Effects of the Corporate Reform Movement on Science Teaching

Written by Jack Hassard

On December 6, 2011

If Mayor Michael Bloomberg had his way, he told students at M.I.T. that he would fire half the teachers in New York City, pay them twice as much to teach classes double the current size.  One of the Corporate Reform Movement slogans is weed out ineffective teachers.  Bloomberg’s theory is if we fire half of them, then maybe the quality of the teachers remaining are better than those fired. Bloomberg actually believes that he can make education better by firing half of all New York teachers, and paying the rest higher salaries.

Bloomberg’s comments are the face of the corporate reform model that some have termed the “billionaire boys club.”  For more than a decade, the force of the corporate reform movement has undermined public schools as we have known them, and is attempting to replace them with charter-type for profit schools that can do as Bloomberg suggests, fire at will.

The corporate reform movement has powerful effects on science teaching, and in general, they are destroying public education. Here are two effects.

Erosion of the Profession of Teaching

Stan Karp, in his Rethinking Schools Blog, suggests that corporations are the leading erosive force in demonizing teachers and unions, and undermining any efforts to improve teacher quality and evaluation.  By financially supporting the creation of large data systems and high-stakes tests, the corporate mentality is destroying education by using detached, and impersonal evaluations to determine teacher quality.  It’s effect is to erode the profession of teaching.

Unlike Bloomberg who is fixated on getting rid of bad teachers, Karp is suggesting that we should be developing and sustaining good teachers.

Karp describes a successful model of professional growth as the principle undergirding quality teaching.  He cites the Montgomery County, Maryland Professional Growth Systems (PGS) which is a collaborative system to improve teaching, rather than corporate and state led “value-added” or “student growth” approaches.  Read more here

In the Montgomery Model, which was negotiated through collective bargaining, a clear vision of professional teaching is the basis for the program, test scores are used as one of a host of indicators of student progress, peer assistance and review are integral, and a qualitative approach is used to promote teacher quality.  The Montgomery model has been in effect for 11 years, and has used a peer assistance and review (PAR) for novice teachers, and underperforming tenured teachers.  The Montgomery model uses six standards, which are based on the National Board for Professional Teaching Standards Five Core Propositions.

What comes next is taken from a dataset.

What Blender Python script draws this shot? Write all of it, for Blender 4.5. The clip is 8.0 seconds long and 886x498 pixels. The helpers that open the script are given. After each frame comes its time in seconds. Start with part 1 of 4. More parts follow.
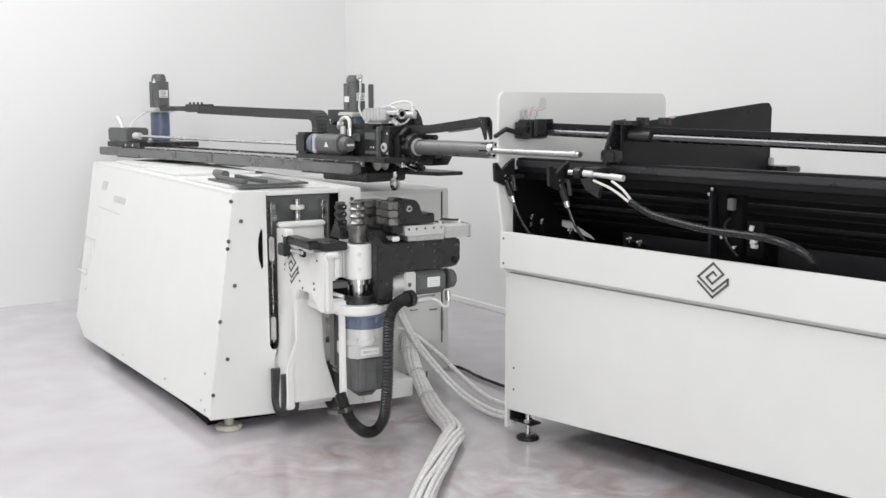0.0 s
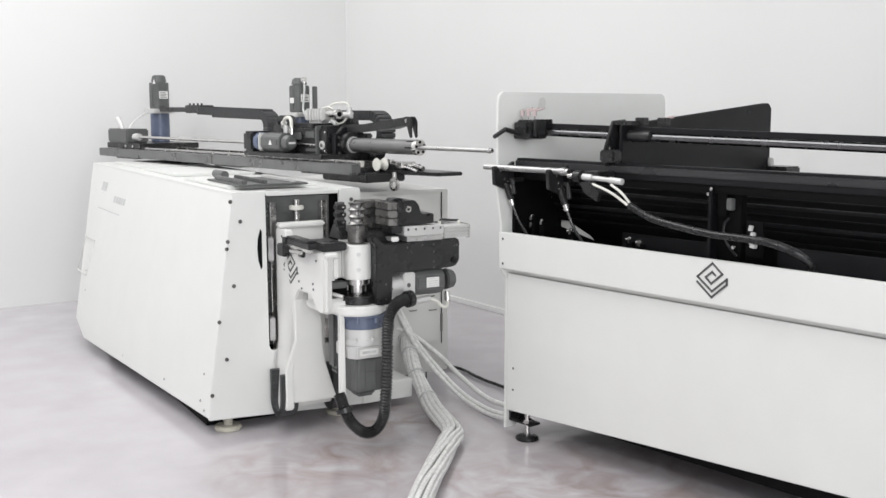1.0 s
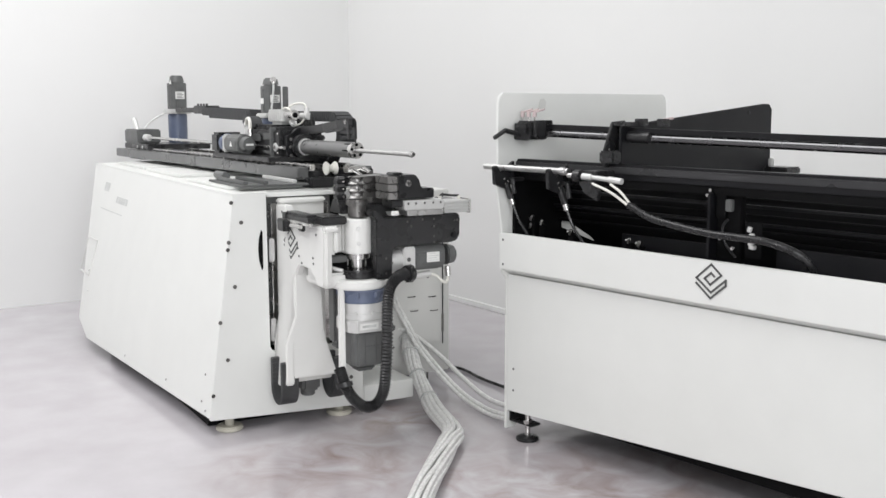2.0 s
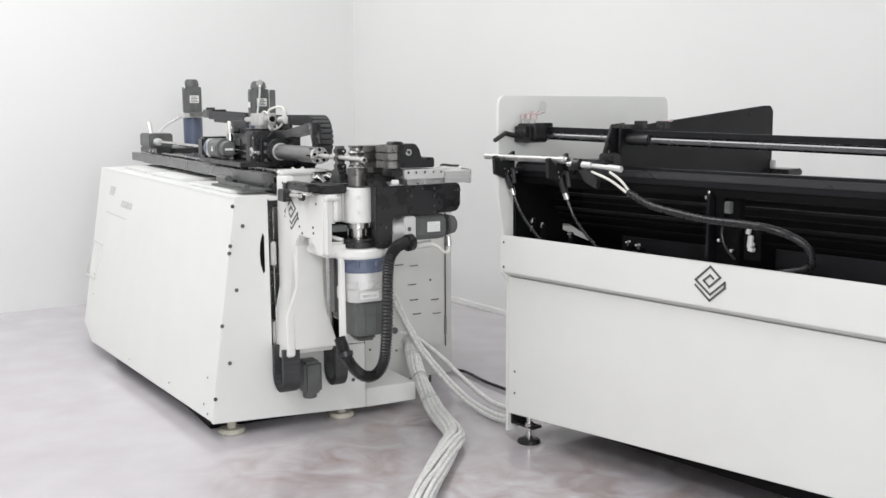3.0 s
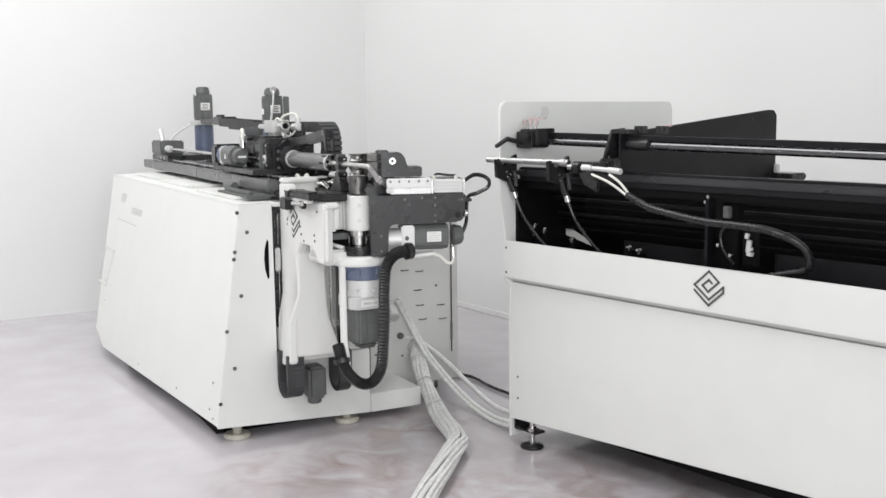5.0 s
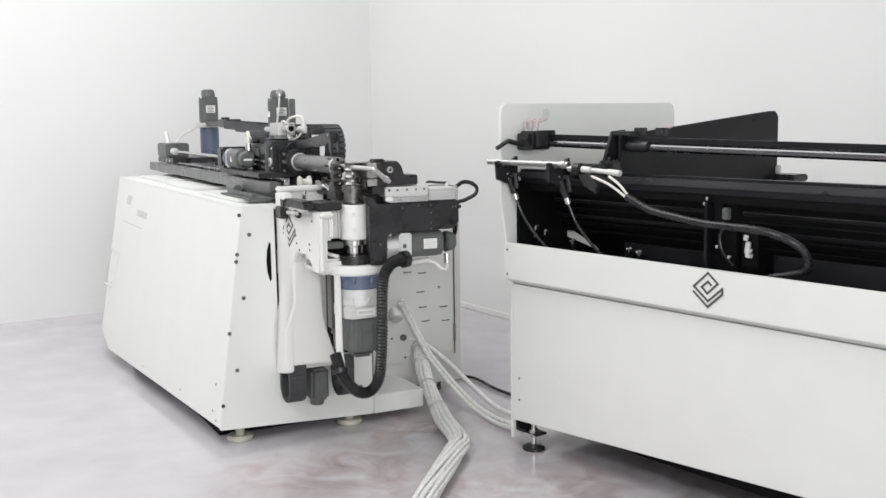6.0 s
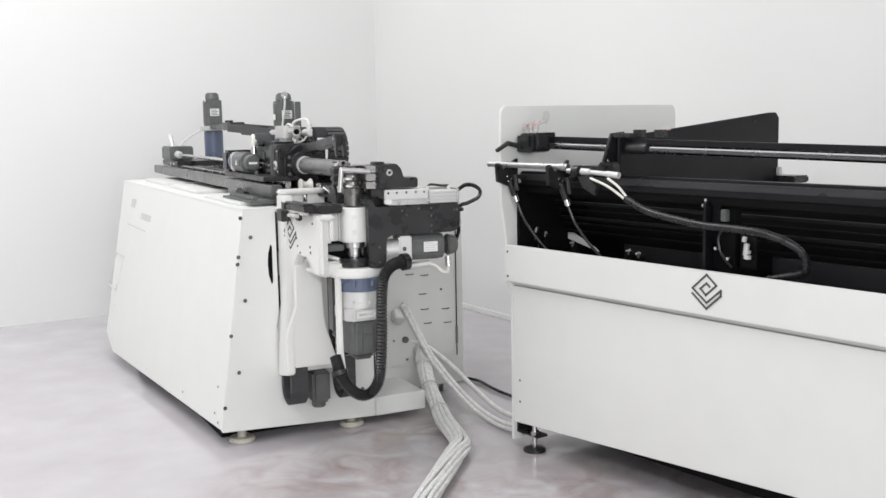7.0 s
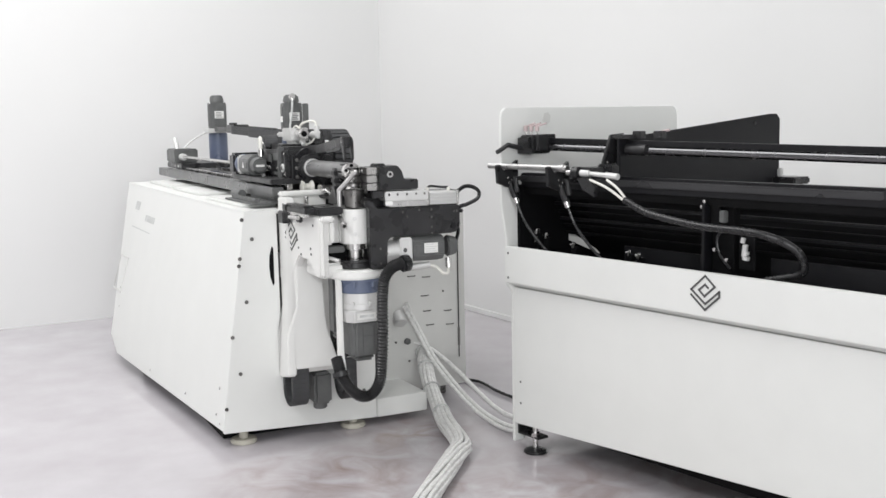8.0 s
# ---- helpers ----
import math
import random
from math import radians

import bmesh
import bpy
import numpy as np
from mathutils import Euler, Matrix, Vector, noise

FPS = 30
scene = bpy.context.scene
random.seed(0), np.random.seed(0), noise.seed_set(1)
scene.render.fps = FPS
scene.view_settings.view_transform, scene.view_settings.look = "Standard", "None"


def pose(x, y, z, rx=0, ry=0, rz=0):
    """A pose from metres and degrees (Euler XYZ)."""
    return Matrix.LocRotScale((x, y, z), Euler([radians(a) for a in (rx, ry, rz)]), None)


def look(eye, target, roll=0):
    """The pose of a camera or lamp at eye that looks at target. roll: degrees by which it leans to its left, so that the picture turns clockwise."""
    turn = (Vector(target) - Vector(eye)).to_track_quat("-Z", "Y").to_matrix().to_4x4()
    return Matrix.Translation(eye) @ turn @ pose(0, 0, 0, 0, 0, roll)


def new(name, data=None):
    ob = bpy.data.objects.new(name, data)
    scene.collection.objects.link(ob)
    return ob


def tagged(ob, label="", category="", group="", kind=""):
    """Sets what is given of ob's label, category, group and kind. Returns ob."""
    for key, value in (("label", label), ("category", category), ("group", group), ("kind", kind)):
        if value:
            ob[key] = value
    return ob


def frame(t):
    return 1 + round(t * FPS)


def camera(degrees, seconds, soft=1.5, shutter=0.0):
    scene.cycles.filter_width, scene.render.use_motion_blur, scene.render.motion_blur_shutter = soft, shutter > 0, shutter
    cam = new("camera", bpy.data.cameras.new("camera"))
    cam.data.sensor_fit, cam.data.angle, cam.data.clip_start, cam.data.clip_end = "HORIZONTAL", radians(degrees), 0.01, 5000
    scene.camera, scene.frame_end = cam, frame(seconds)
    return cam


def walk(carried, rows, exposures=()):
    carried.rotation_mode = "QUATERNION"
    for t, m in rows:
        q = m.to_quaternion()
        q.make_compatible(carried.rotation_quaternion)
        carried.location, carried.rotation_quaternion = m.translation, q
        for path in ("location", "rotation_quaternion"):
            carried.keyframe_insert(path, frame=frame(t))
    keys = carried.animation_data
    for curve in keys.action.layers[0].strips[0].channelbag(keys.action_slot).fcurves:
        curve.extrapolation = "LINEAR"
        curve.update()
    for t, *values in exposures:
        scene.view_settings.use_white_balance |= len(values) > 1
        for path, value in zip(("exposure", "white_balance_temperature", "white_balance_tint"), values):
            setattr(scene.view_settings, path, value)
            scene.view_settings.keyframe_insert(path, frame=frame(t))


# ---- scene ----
cam = camera(46.6, 8.0)
PATH = [
    (0, (3.937, -1.533, 1.352), (2.303, -0.412, 1.077), 0.0),
    (0.5, (3.936, -1.536, 1.347), (2.303, -0.413, 1.074), 0.0),
    (1, (3.94, -1.528, 1.345), (2.305, -0.408, 1.074), 0.0),
    (1.5, (3.946, -1.525, 1.352), (2.31, -0.408, 1.079), -0.0),
    (3, (3.981, -1.485, 1.355), (2.329, -0.39, 1.087), -0.3),
    (3.5, (3.991, -1.474, 1.354), (2.334, -0.386, 1.088), -0.4),
    (4, (4.002, -1.463, 1.353), (2.341, -0.381, 1.09), -0.4),
    (4.5, (4.018, -1.447, 1.354), (2.35, -0.375, 1.095), -0.5),
    (6, (4.06, -1.406, 1.361), (2.374, -0.36, 1.106), -0.8),
    (6.5, (4.073, -1.391, 1.361), (2.382, -0.353, 1.109), -0.9),
    (7, (4.084, -1.382, 1.363), (2.389, -0.35, 1.112), -1.0),
    (7.5, (4.098, -1.366, 1.357), (2.398, -0.343, 1.11), -1.0),
    (8, (4.108, -1.356, 1.36), (2.404, -0.339, 1.114), -1.1),
]
walk(cam, [(t, look(eye, target, roll)) for t, eye, target, roll in PATH])

# ---- light and exposure ----
world = bpy.data.worlds.new("world")
scene.world = world
world.use_nodes = True
world.node_tree.nodes["Background"].inputs[0].default_value = (0.9, 0.95, 1.0, 1)
world.node_tree.nodes["Background"].inputs[1].default_value = 0.3
scene.view_settings.exposure = -0.22


def area(name, m, sx, sy, watts, colour=(1, 1, 1)):
    lamp = bpy.data.lights.new(name, "AREA")
    lamp.shape, lamp.size, lamp.size_y, lamp.energy, lamp.color = "RECTANGLE", sx, sy, watts, colour
    ob = new(name, lamp)
    ob.matrix_world = m
    return ob


# added unseen lamps: overhead fill, a smaller and stronger key, large fill behind camera
area("ceiling_luminaire", look((-1.2, -1.0, 4.55), (-1.2, -1.0, 0)), 4.4, 3.2, 175)
area("front_key", look((3.0, -4.2, 4.5), (0.4, 0.6, 0.7)), 0.9, 0.7, 105)
area("east_fill", look((8.6, -2.5, 2.2), (-1, -0.9, 1.0)), 5.0, 3.2, 325, (0.97, 0.99, 1.0))


# ---- materials ----
def material(name, colour, rough=0.5, metal=0.0, vary=0.08, scale=6.0, grain=0.02, fine=180.0, spread=0.12, gloss=0.5):
    mat = bpy.data.materials.new(name)
    mat.use_nodes = True
    nt = mat.node_tree
    bsdf = nt.nodes["Principled BSDF"]
    tex = nt.nodes.new("ShaderNodeTexCoord")
    big = nt.nodes.new("ShaderNodeTexNoise")
    big.inputs["Scale"].default_value, big.inputs["Detail"].default_value = scale, 6
    small = nt.nodes.new("ShaderNodeTexNoise")
    small.inputs["Scale"].default_value, small.inputs["Detail"].default_value = fine, 3
    nt.links.new(tex.outputs["Object"], big.inputs["Vector"])
    nt.links.new(tex.outputs["Object"], small.inputs["Vector"])
    ramp = nt.nodes.new("ShaderNodeMapRange")
    ramp.inputs["From Min"].default_value, ramp.inputs["From Max"].default_value = 0.3, 0.7
    ramp.inputs["To Min"].default_value, ramp.inputs["To Max"].default_value = 1 - vary, 1 + vary
    nt.links.new(big.outputs["Fac"], ramp.inputs["Value"])
    mul = nt.nodes.new("ShaderNodeVectorMath")
    mul.operation = "SCALE"
    mul.inputs[0].default_value = colour
    nt.links.new(ramp.outputs["Result"], mul.inputs["Scale"])
    nt.links.new(mul.outputs["Vector"], bsdf.inputs["Base Color"])
    rr = nt.nodes.new("ShaderNodeMapRange")
    rr.inputs["From Min"].default_value, rr.inputs["From Max"].default_value = 0.3, 0.7
    rr.inputs["To Min"].default_value, rr.inputs["To Max"].default_value = max(0.03, rough - spread), min(1, rough + spread)
    nt.links.new(big.outputs["Fac"], rr.inputs["Value"])
    nt.links.new(rr.outputs["Result"], bsdf.inputs["Roughness"])
    bsdf.inputs["Metallic"].default_value = metal
    bsdf.inputs["Specular IOR Level"].default_value = gloss
    if grain:
        bump = nt.nodes.new("ShaderNodeBump")
        bump.inputs["Strength"].default_value, bump.inputs["Distance"].default_value = grain, 0.002
        nt.links.new(small.outputs["Fac"], bump.inputs["Height"])
        nt.links.new(bump.outputs["Normal"], bsdf.inputs["Normal"])
    return mat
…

A side note:  While I was a teacher in the Lexington School System (MA) in the 1960s, the district implemented one of the first evaluation programs for teachers based on professional growth.  Named the Teacher Leadership Program, a teacher could apply for the leadership program after three years of service.  To do so required that the teacher create a portfolio of work including lesson plans, projects, student evaluations, peer evaluations, samples of student work, sample of teacher innovative products.  The portfolio was assessed by a team of peers and administrators.  If the teacher’s credentials were deemed high quality, the teacher entered the Teacher Leadership Program, and for the next three years, would jump two steps each year on the salary ladder.  At the end of the three years, the teacher could reapply.  The underlying premise of the Leadership Program was to focus on professional growth, and high quality teaching.

Disingenuous Nature of School Choice

School choice is the essence of the corporate reform movement.  The wisdom is that in a democracy parents should have a choice where not to send their students.  For example, it’s believed that charter schools are far superior to their neighboring public schools.  In fact, the law is that if a public school that your child attends has been deemed a failure, “then students could transfer schools, opt to attend a charter school, or receive a voucher to attend a private school.”  In her New Times Opinion article, Natalie Hopkinson explains Why School Choice Fails.   She puts it this way:

The idea was to introduce competition; good schools would survive; bad ones would disappear. It effectively created a second education system, which now enrolls nearly half the city’s public school students. The charters consistently perform worse than the traditional schools, yet they are rarely closed.

Meanwhile, failing neighborhood schools, depleted of students, were shut down. Invariably, schools that served the poorest families got the ax — partly because those were the schools where students struggled the most, and partly because the parents of those students had the least power.

In the mind of the corporate reformers, ignorance is bliss.  Charter schools, the direct recipient of school choice, have consistently not done as well as public schools.  But because of the NCLB Act, schools can be closed based on high-stakes performance testing, and mass firing of teachers is now a reality.  As Hopkinson points out, most of the school closures occur in poor neighborhoods, not affluent communities.   Anthony Cody suggests that this type of educational reform ends up creating turmoil, especially in neighborhoods of high poverty.